**OBJECTIVE:**
Search the records below for the word "part". Pull out each line that has it.

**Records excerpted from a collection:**
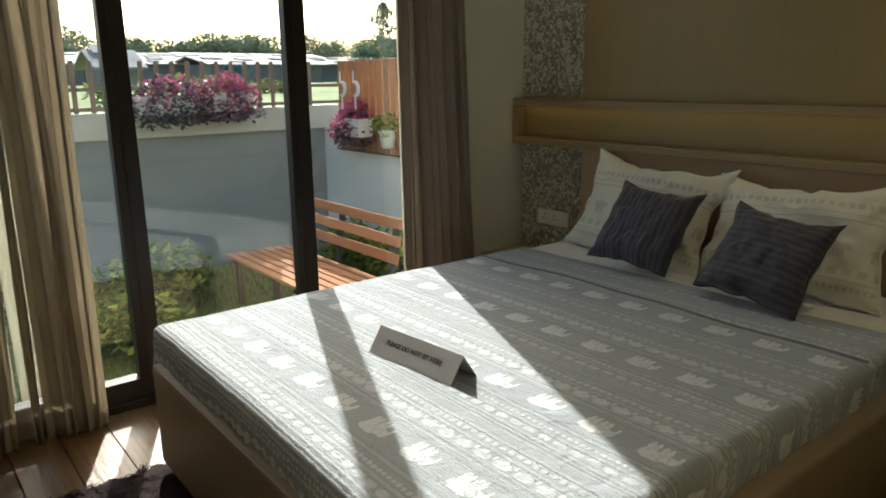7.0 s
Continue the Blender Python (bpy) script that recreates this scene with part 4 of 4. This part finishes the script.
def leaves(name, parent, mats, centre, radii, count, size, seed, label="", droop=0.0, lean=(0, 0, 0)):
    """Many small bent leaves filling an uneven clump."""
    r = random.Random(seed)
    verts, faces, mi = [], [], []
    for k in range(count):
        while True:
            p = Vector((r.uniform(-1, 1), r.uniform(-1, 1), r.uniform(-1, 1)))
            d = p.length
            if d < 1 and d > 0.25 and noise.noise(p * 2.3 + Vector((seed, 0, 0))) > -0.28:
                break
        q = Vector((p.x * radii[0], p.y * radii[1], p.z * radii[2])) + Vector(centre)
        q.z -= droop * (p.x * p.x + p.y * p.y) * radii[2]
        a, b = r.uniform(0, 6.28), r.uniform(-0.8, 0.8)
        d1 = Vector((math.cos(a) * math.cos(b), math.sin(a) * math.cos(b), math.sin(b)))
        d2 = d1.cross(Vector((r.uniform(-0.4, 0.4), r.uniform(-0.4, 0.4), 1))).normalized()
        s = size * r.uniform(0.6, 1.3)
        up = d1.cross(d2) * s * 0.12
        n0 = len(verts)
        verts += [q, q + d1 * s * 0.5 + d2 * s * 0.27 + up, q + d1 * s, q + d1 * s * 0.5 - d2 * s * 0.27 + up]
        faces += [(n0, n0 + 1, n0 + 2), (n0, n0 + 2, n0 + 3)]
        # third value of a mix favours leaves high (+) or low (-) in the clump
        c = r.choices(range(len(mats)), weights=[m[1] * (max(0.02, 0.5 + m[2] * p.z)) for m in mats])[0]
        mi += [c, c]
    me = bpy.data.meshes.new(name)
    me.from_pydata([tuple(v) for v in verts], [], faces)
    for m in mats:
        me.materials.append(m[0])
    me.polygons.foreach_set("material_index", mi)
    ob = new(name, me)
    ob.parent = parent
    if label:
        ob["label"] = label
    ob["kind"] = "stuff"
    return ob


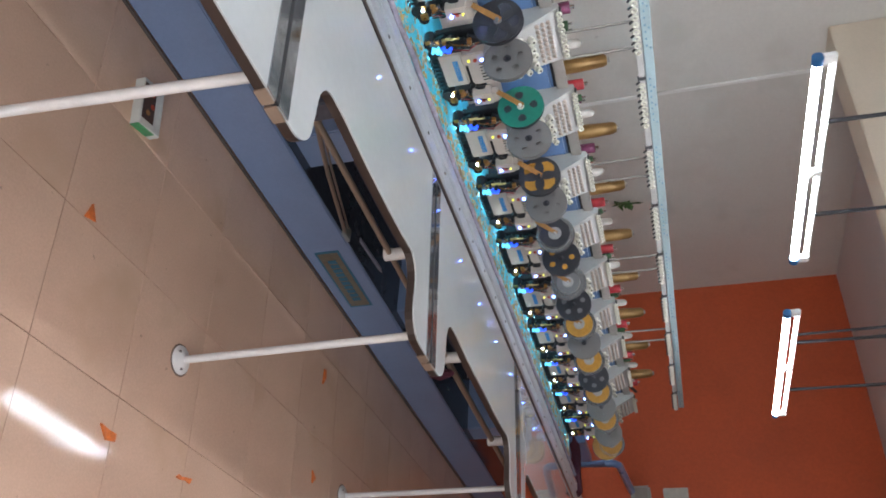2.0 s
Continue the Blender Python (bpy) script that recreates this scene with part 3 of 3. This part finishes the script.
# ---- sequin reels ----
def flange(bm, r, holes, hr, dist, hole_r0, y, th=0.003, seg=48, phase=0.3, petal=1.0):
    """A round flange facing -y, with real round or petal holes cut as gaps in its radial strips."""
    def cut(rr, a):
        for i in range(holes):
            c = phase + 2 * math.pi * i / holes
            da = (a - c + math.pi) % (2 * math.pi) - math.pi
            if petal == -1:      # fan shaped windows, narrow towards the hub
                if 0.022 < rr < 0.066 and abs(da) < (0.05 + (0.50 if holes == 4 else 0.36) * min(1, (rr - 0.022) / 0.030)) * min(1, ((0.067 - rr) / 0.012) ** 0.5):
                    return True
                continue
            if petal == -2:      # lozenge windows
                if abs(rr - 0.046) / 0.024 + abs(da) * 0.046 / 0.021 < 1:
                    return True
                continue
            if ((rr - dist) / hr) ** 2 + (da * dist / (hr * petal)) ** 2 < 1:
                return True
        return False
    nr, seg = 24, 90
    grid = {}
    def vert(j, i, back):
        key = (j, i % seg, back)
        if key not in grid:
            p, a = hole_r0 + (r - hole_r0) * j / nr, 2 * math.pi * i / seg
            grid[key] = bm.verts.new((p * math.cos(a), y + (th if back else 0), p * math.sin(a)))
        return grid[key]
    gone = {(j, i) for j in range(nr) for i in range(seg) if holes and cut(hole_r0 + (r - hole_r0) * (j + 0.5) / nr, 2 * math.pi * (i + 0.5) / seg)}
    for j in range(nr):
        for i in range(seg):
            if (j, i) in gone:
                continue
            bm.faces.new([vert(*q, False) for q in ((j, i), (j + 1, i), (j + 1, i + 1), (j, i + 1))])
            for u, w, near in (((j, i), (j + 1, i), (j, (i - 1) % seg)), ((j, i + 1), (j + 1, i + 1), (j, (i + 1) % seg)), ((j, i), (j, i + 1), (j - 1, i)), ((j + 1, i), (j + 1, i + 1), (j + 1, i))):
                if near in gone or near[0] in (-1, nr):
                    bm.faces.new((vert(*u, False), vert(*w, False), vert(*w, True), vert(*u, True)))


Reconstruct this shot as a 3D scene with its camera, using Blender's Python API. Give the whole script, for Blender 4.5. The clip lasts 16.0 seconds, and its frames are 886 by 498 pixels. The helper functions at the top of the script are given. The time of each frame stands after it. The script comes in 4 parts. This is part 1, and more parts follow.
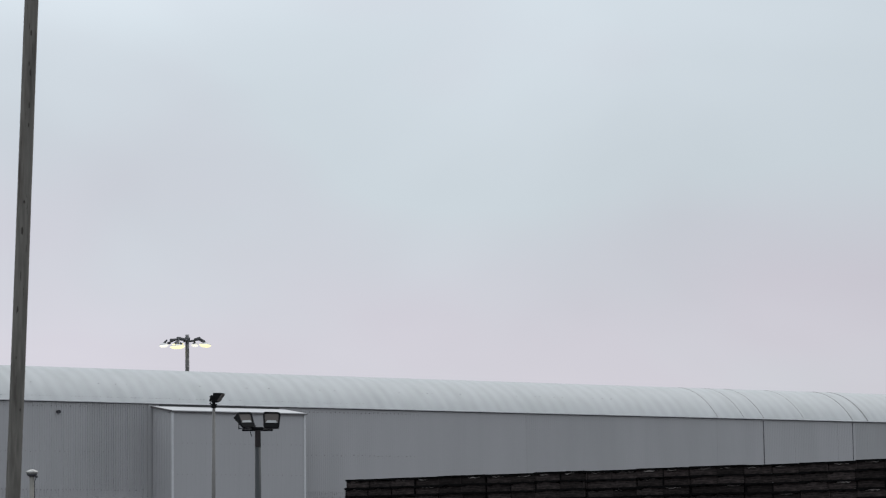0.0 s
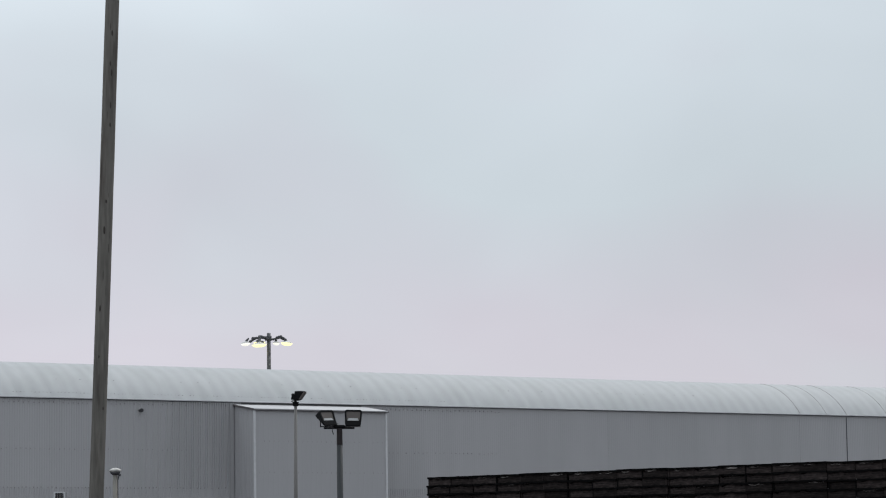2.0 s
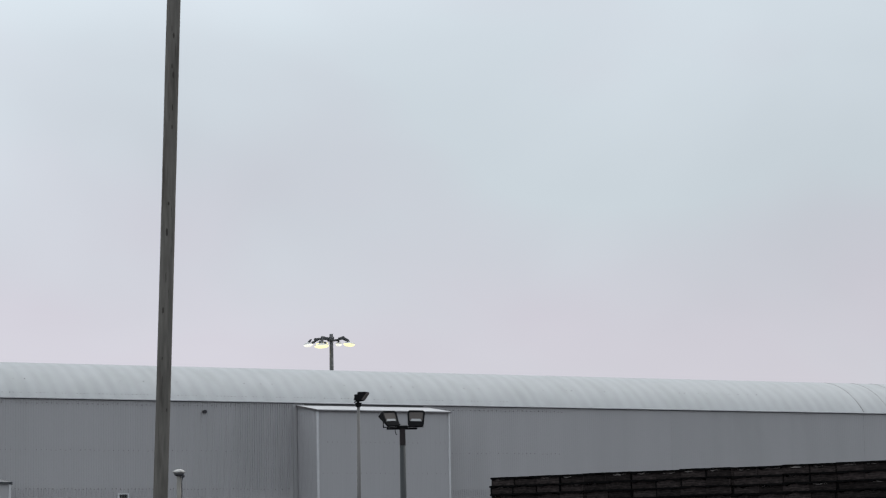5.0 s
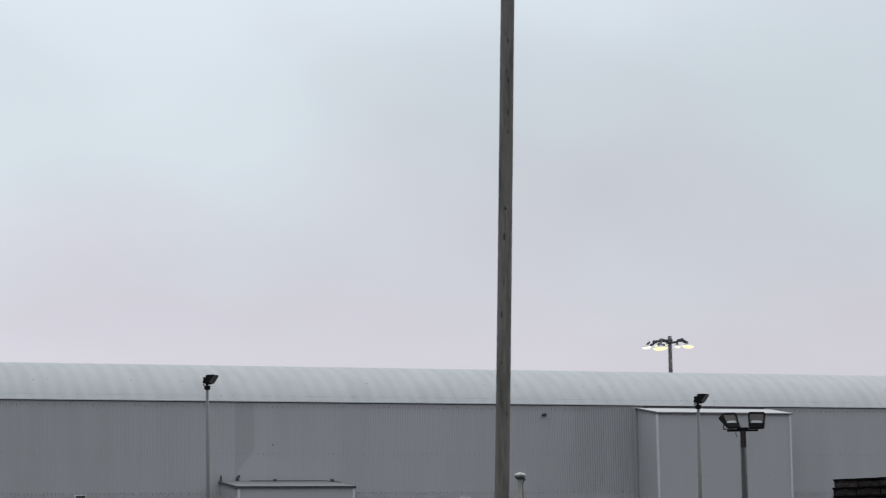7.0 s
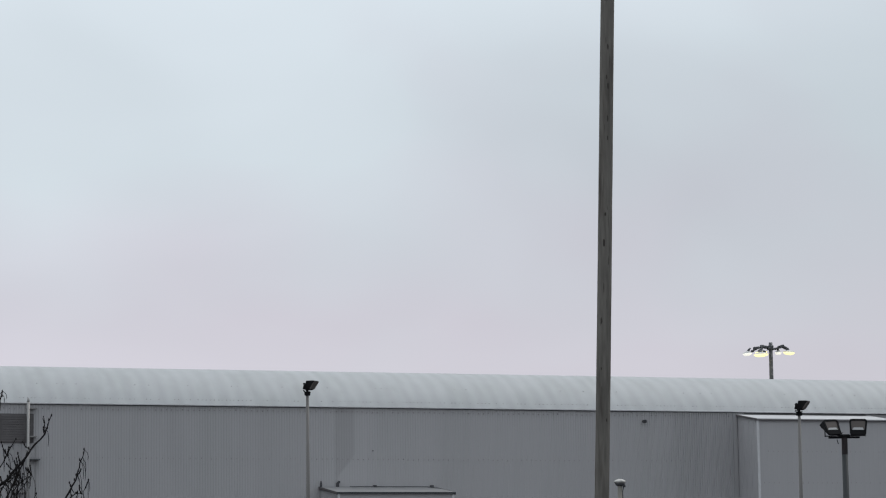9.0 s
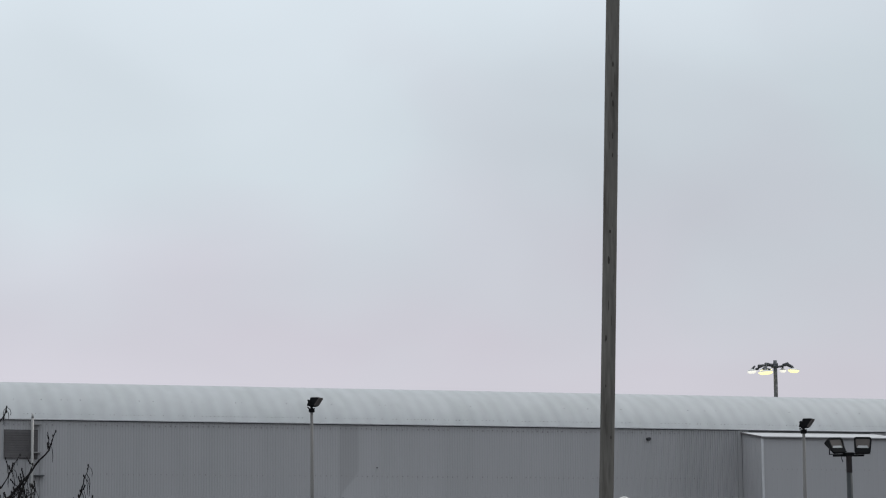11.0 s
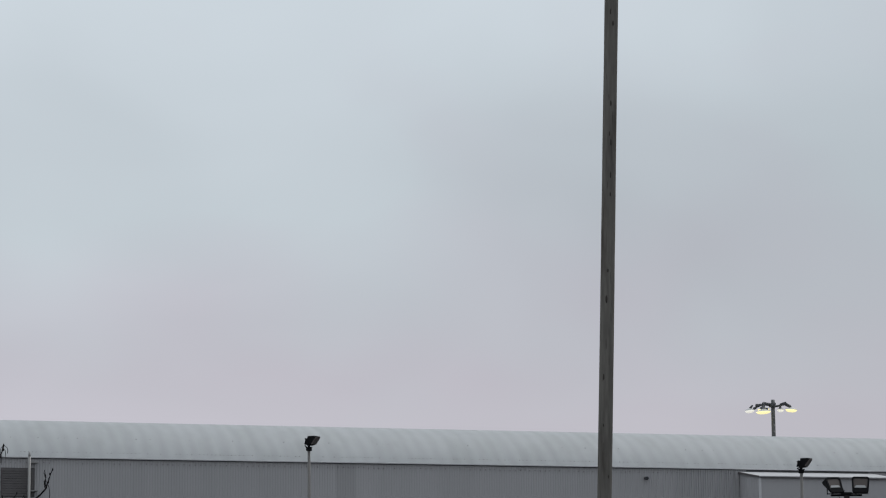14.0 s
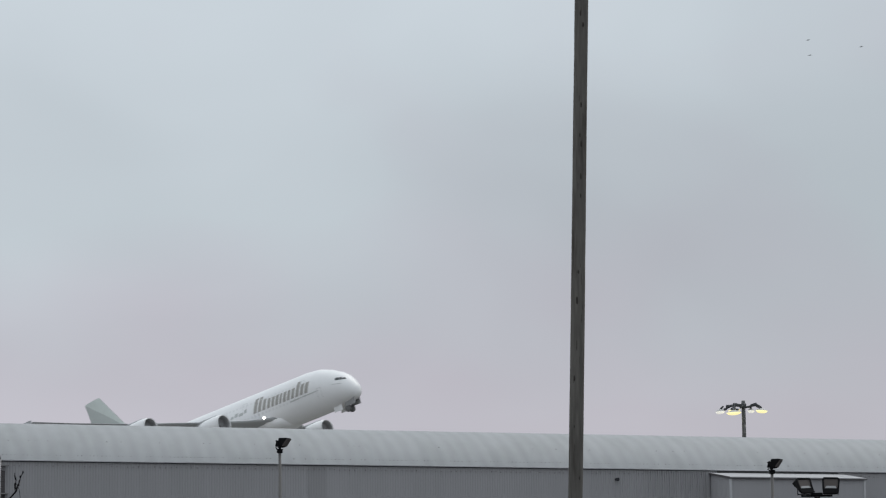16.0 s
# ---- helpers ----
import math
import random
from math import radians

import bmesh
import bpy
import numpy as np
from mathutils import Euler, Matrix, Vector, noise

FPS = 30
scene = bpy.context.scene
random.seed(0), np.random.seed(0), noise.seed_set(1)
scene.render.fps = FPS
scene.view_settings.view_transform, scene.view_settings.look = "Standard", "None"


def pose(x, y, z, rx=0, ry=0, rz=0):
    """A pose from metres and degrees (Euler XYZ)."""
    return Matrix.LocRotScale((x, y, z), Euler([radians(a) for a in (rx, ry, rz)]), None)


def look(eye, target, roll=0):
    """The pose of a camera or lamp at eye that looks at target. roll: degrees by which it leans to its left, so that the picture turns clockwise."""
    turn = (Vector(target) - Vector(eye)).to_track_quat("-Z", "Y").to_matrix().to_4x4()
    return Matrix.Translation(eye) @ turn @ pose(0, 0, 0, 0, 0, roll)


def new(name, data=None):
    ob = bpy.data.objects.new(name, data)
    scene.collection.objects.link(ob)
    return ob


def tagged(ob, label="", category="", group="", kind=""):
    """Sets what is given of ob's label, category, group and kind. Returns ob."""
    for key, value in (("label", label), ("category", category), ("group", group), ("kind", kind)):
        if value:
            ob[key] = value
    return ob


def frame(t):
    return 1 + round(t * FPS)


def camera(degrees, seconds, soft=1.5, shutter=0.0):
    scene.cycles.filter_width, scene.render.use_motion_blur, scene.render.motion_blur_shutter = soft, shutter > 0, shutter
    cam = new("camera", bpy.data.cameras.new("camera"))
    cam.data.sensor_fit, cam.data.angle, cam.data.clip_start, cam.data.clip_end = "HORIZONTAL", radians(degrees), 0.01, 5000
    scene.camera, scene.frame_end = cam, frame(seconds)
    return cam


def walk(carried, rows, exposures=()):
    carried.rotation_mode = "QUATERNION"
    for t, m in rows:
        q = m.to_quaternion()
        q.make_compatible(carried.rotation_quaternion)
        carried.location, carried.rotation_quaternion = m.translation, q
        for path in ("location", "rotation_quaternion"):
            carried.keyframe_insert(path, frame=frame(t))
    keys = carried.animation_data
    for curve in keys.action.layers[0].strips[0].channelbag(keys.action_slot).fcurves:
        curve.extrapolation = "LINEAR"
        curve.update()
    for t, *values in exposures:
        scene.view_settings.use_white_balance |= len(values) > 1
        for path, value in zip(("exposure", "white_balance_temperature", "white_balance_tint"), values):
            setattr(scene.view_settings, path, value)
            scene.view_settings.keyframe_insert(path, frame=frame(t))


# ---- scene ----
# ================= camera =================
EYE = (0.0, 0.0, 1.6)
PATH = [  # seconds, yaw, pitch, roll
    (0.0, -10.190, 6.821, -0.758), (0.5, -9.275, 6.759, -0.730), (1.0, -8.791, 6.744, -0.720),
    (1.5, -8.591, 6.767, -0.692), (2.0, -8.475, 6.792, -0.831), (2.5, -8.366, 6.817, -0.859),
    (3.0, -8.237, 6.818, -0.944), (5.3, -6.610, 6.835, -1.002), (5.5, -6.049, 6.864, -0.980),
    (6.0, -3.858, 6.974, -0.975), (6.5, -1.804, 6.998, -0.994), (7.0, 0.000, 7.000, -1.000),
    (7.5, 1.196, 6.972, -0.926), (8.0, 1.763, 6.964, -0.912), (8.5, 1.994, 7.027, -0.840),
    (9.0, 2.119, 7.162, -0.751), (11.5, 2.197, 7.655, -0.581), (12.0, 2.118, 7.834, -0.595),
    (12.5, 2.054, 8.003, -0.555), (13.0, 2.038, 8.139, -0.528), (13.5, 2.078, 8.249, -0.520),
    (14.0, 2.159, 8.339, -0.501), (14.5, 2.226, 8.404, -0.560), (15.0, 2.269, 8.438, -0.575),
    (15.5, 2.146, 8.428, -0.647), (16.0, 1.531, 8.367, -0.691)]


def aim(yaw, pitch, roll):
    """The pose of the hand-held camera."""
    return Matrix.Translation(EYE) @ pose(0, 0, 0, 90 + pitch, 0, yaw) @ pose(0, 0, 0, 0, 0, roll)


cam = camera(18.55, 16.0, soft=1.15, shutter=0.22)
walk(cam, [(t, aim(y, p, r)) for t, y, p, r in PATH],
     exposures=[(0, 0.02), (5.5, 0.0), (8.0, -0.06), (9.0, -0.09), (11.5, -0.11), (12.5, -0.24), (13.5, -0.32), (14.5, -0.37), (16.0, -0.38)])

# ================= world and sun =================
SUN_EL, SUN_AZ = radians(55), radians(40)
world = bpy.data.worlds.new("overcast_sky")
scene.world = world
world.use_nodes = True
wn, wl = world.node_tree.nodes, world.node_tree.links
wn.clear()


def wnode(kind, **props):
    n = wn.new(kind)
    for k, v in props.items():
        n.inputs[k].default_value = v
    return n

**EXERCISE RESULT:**
Continue the Blender Python (bpy) script that recreates this scene with part 4 of 4. This part finishes the script.
Continue the Blender Python (bpy) script that recreates this scene with part 3 of 3. This part finishes the script.
Reconstruct this shot as a 3D scene with its camera, using Blender's Python API. Give the whole script, for Blender 4.5. The clip lasts 16.0 seconds, and its frames are 886 by 498 pixels. The helper functions at the top of the script are given. The time of each frame stands after it. The script comes in 4 parts. This is part 1, and more parts follow.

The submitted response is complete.